__Directive__: Go through the listing and set it down exactly, leaving out its pictures.
>> start Dataset excerpt
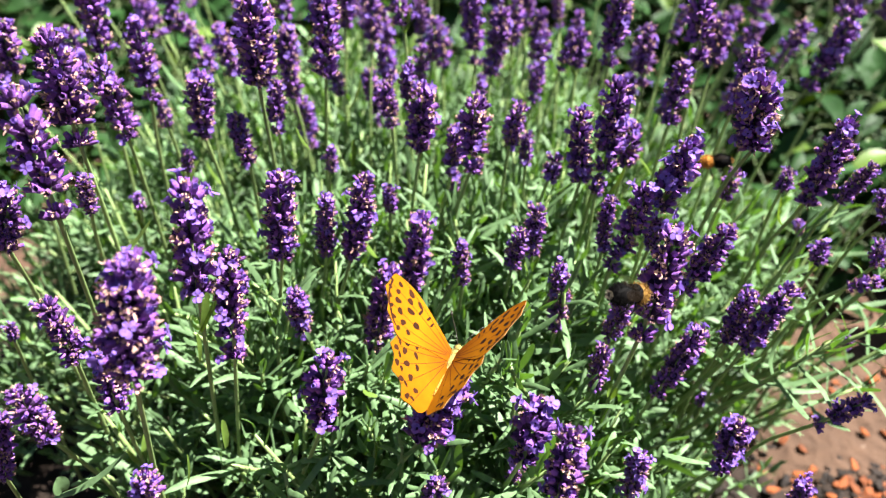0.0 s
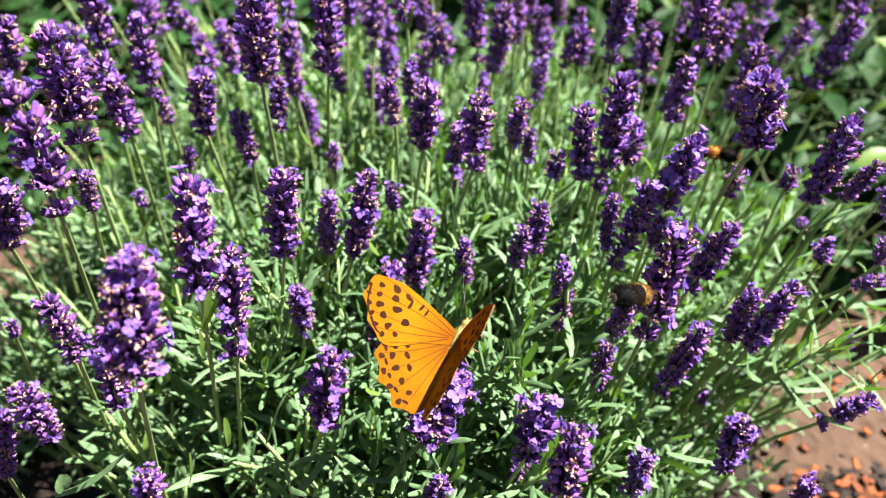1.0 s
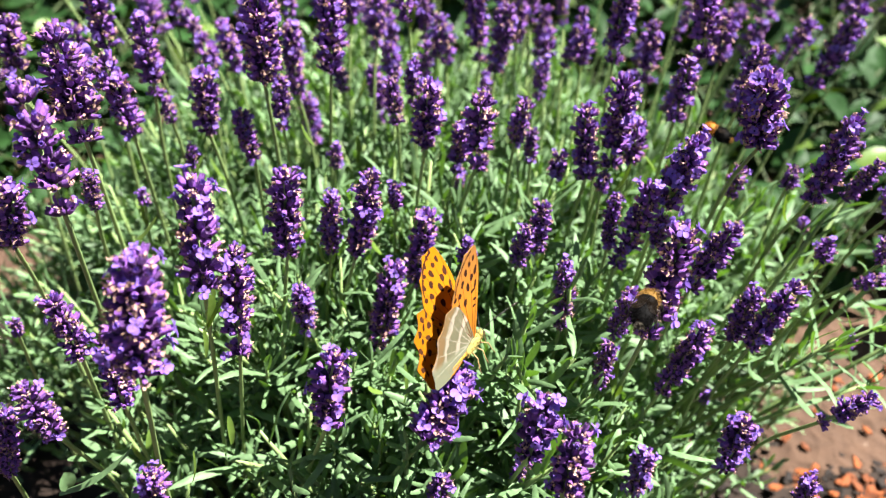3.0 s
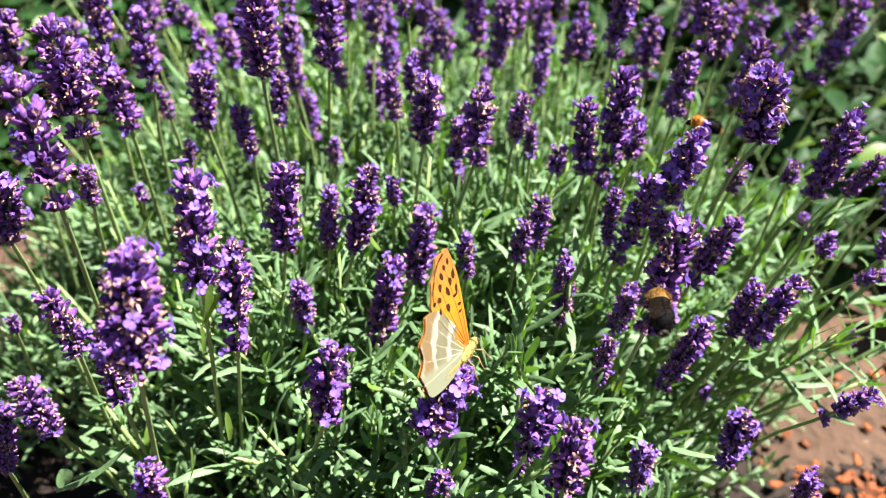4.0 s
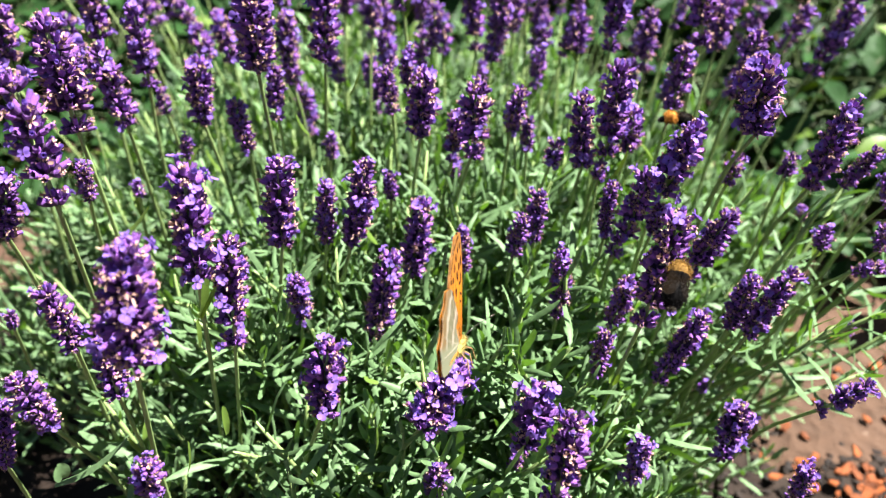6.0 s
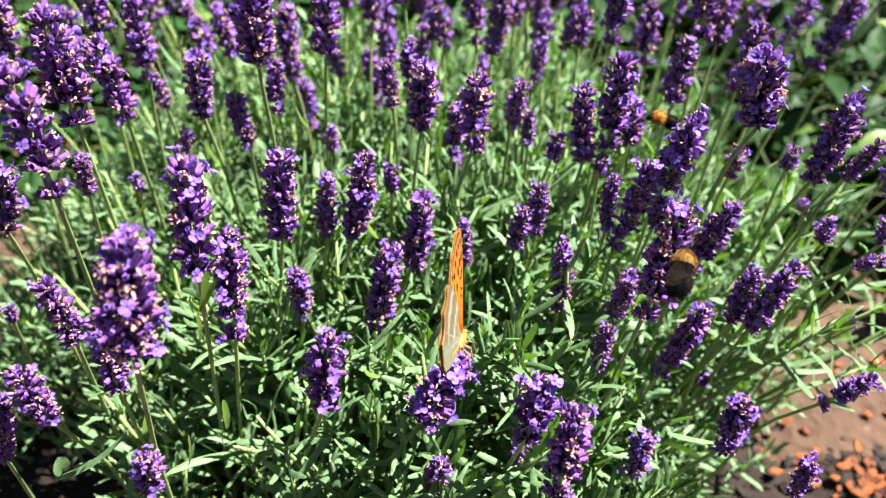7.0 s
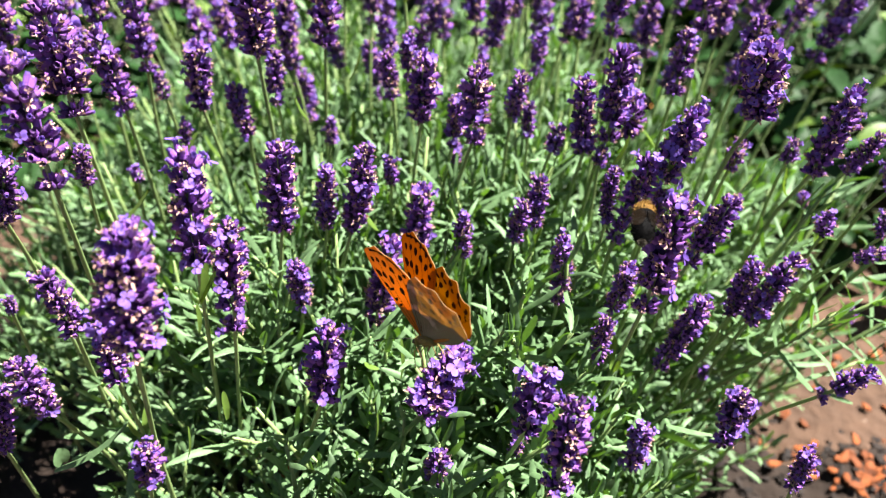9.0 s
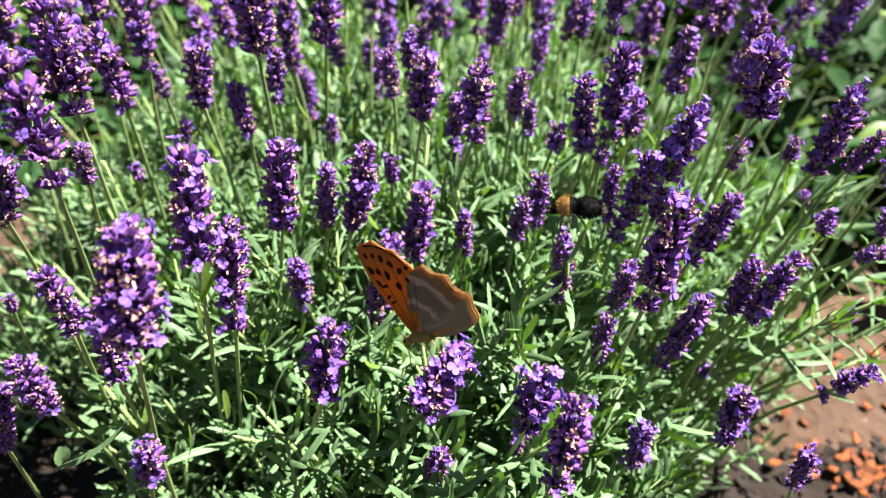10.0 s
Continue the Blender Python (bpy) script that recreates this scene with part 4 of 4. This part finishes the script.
def fritillary():
    """An orange butterfly with black spots; its wings are parts hinged at the thorax."""
    thing = tagged(new("orange_butterfly"), "orange fritillary butterfly with black spots and silvery green underside", "butterfly")
    body = furred("thorax", [(-4, 0.6, 0.2), (-3, 1.5, 0.4), (0, 2.1, 0.7), (3, 2.2, 0.8), (6, 1.7, 0.7), (7.5, 0.9, 0.4)], (FUR_OLIVE,), [0] * 6, 900, 1.0, 3)
    part("thorax", body, thing, label="olive-yellow furry thorax")
    part("abdomen", furred("abdomen", [(-3, 0.8, 0.6), (-6, 0.8, 1.0), (-10, 0.75, 1.5), (-14, 0.55, 1.9), (-16.5, 0.25, 2.1)], (FUR_FOX,), [0] * 5, 350, 0.5, 4), thing)
    part("head", furred("head", [(7.2, 0.8, 0.4), (8.2, 1.45, 0.3), (9.6, 1.3, 0.2), (10.6, 0.4, 0.1)], (FUR_OLIVE,), [0] * 4, 260, 0.7, 5), thing)
    for s in (-1, 1):
        part("eye", lathe_eye(), thing, Matrix.Translation((0.0013 * s, 0.0092, 0.0004)))
        part("antenna", limb("antenna", [(0.5 * s, 9.8, 0.9), (3 * s, 15, 2.2), (6 * s, 20.5, 2.8), (7.4 * s, 23, 2.9)], 0.13, CHITIN), thing)
        part("antenna_club", limb("antenna_club", [(7.2 * s, 22.6, 2.9), (7.8 * s, 24, 2.9), (8.3 * s, 25, 2.9)], 0.36, CHITIN), thing)
        for k, y in enumerate((5, 2, -1)):
            part("leg", limb("leg", [(1.2 * s, y, -0.8), (3.4 * s, y + 2 - 1.5 * k, -2.2), (4.0 * s, y + 2.6 - 2.5 * k, -5.2), (4.4 * s, y + 3.4 - 3 * k, -7.4)], 0.22, LEG), thing)
    part("proboscis", limb("proboscis", [(0, 10.4, -0.2), (0, 11.6, -2.2), (0, 11.2, -5), (0, 10.6, -8.5)], 0.15, LEG), thing)
    wings = []
    for s, word in ((-1, "left"), (1, "right")):
        fore = part("forewing", wing_mesh("forewing", FORE, s, ORANGE, UNDER_ORANGE, 0.06, 13), thing, label="orange " + word + " forewing with dark spots")
        for k, blob in enumerate(FORE_SPOTS):
            part("wing_spot", marks("wing_spot", [blob], 36.4, s, SPOT, k > 4), fore)
        for line in [((1, 1.5), (30, 8.6)), ((1, 0.5), (33, 3)), ((2, 0), (30, -3.5)), ((2, -0.5), (26, -8)), ((2, -1), (19, -10.5))]:
            for level in (0.04, -0.27):
                part("vein", veins("vein", [line], 36.4, s, VEIN, 0.3, (level,)), fore)
        for line in [((33.2, 4.6), (31.9, -0.6)), ((31.9, -0.6), (28.4, -5.4)), ((28.4, -5.4), (23.2, -9.2))]:
            for level in (0.04, -0.27):
                part("margin_line", veins("margin_line", [line], 36.4, s, SPOT, 0.9, (level,)), fore)
        hind = part("hindwing", wing_mesh("hindwing", HIND, s, ORANGE, SILVER, 0.085, 10), thing, label="orange " + word + " hindwing, silver-washed below")
        for blob in HIND_SPOTS:
            part("wing_spot", marks("wing_spot", [blob], 31, s, SPOT, False), hind)
        for blob in [(19.6, -8.9, 0.9, 1.9), (19.4, -12.8, 0.9, 1.9), (17.4, -16.7, 0.9, 1.9), (14.4, -20.3, 0.9, 1.9), (10.5, -23.5, 0.9, 1.9), (6.0, -25.8, 0.9, 1.8)]:
            part("margin_mark", marks("margin_mark", [blob], 31, s, SPOT, False), hind)
        for line in [((1, -1), (19, -9)), ((1, -2), (20.5, -15)), ((1, -3), (17, -20.5)), ((1, -4), (12, -25)), ((1, -5), (6, -29))]:
            part("vein", veins("vein", [line], 31, s, VEIN, 0.26, (0.04,)), hind)
        # the same veins below, in the pale tone of light passing through
        for line in [((1, -1), (19, -9)), ((1, -2), (20.5, -15)), ((1, -3), (17, -20.5)), ((1, -4), (12, -25)), ((1, -5), (6, -29))]:
            part("underside_vein", veins("underside_vein", [line], 31, s, BACKLIT_VEIN, 0.22, (-0.27,)), hind)
        wings.append((fore, hind))
    return thing, wings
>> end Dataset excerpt
__Response to the task__:
0.0 s
1.0 s
3.0 s
4.0 s
6.0 s
7.0 s
9.0 s
10.0 s
Continue the Blender Python (bpy) script that recreates this scene with part 4 of 4. This part finishes the script.
def fritillary():
    """An orange butterfly with black spots; its wings are parts hinged at the thorax."""
    thing = tagged(new("orange_butterfly"), "orange fritillary butterfly with black spots and silvery green underside", "butterfly")
    body = furred("thorax", [(-4, 0.6, 0.2), (-3, 1.5, 0.4), (0, 2.1, 0.7), (3, 2.2, 0.8), (6, 1.7, 0.7), (7.5, 0.9, 0.4)], (FUR_OLIVE,), [0] * 6, 900, 1.0, 3)
    part("thorax", body, thing, label="olive-yellow furry thorax")
    part("abdomen", furred("abdomen", [(-3, 0.8, 0.6), (-6, 0.8, 1.0), (-10, 0.75, 1.5), (-14, 0.55, 1.9), (-16.5, 0.25, 2.1)], (FUR_FOX,), [0] * 5, 350, 0.5, 4), thing)
    part("head", furred("head", [(7.2, 0.8, 0.4), (8.2, 1.45, 0.3), (9.6, 1.3, 0.2), (10.6, 0.4, 0.1)], (FUR_OLIVE,), [0] * 4, 260, 0.7, 5), thing)
    for s in (-1, 1):
        part("eye", lathe_eye(), thing, Matrix.Translation((0.0013 * s, 0.0092, 0.0004)))
        part("antenna", limb("antenna", [(0.5 * s, 9.8, 0.9), (3 * s, 15, 2.2), (6 * s, 20.5, 2.8), (7.4 * s, 23, 2.9)], 0.13, CHITIN), thing)
        part("antenna_club", limb("antenna_club", [(7.2 * s, 22.6, 2.9), (7.8 * s, 24, 2.9), (8.3 * s, 25, 2.9)], 0.36, CHITIN), thing)
        for k, y in enumerate((5, 2, -1)):
            part("leg", limb("leg", [(1.2 * s, y, -0.8), (3.4 * s, y + 2 - 1.5 * k, -2.2), (4.0 * s, y + 2.6 - 2.5 * k, -5.2), (4.4 * s, y + 3.4 - 3 * k, -7.4)], 0.22, LEG), thing)
    part("proboscis", limb("proboscis", [(0, 10.4, -0.2), (0, 11.6, -2.2), (0, 11.2, -5), (0, 10.6, -8.5)], 0.15, LEG), thing)
    wings = []
    for s, word in ((-1, "left"), (1, "right")):
        fore = part("forewing", wing_mesh("forewing", FORE, s, ORANGE, UNDER_ORANGE, 0.06, 13), thing, label="orange " + word + " forewing with dark spots")
        for k, blob in enumerate(FORE_SPOTS):
            part("wing_spot", marks("wing_spot", [blob], 36.4, s, SPOT, k > 4), fore)
        for line in [((1, 1.5), (30, 8.6)), ((1, 0.5), (33, 3)), ((2, 0), (30, -3.5)), ((2, -0.5), (26, -8)), ((2, -1), (19, -10.5))]:
            for level in (0.04, -0.27):
                part("vein", veins("vein", [line], 36.4, s, VEIN, 0.3, (level,)), fore)
        for line in [((33.2, 4.6), (31.9, -0.6)), ((31.9, -0.6), (28.4, -5.4)), ((28.4, -5.4), (23.2, -9.2))]:
            for level in (0.04, -0.27):
                part("margin_line", veins("margin_line", [line], 36.4, s, SPOT, 0.9, (level,)), fore)
        hind = part("hindwing", wing_mesh("hindwing", HIND, s, ORANGE, SILVER, 0.085, 10), thing, label="orange " + word + " hindwing, silver-washed below")
        for blob in HIND_SPOTS:
            part("wing_spot", marks("wing_spot", [blob], 31, s, SPOT, False), hind)
        for blob in [(19.6, -8.9, 0.9, 1.9), (19.4, -12.8, 0.9, 1.9), (17.4, -16.7, 0.9, 1.9), (14.4, -20.3, 0.9, 1.9), (10.5, -23.5, 0.9, 1.9), (6.0, -25.8, 0.9, 1.8)]:
            part("margin_mark", marks("margin_mark", [blob], 31, s, SPOT, False), hind)
        for line in [((1, -1), (19, -9)), ((1, -2), (20.5, -15)), ((1, -3), (17, -20.5)), ((1, -4), (12, -25)), ((1, -5), (6, -29))]:
            part("vein", veins("vein", [line], 31, s, VEIN, 0.26, (0.04,)), hind)
        # the same veins below, in the pale tone of light passing through
        for line in [((1, -1), (19, -9)), ((1, -2), (20.5, -15)), ((1, -3), (17, -20.5)), ((1, -4), (12, -25)), ((1, -5), (6, -29))]:
            part("underside_vein", veins("underside_vein", [line], 31, s, BACKLIT_VEIN, 0.22, (-0.27,)), hind)
        wings.append((fore, hind))
    return thing, wings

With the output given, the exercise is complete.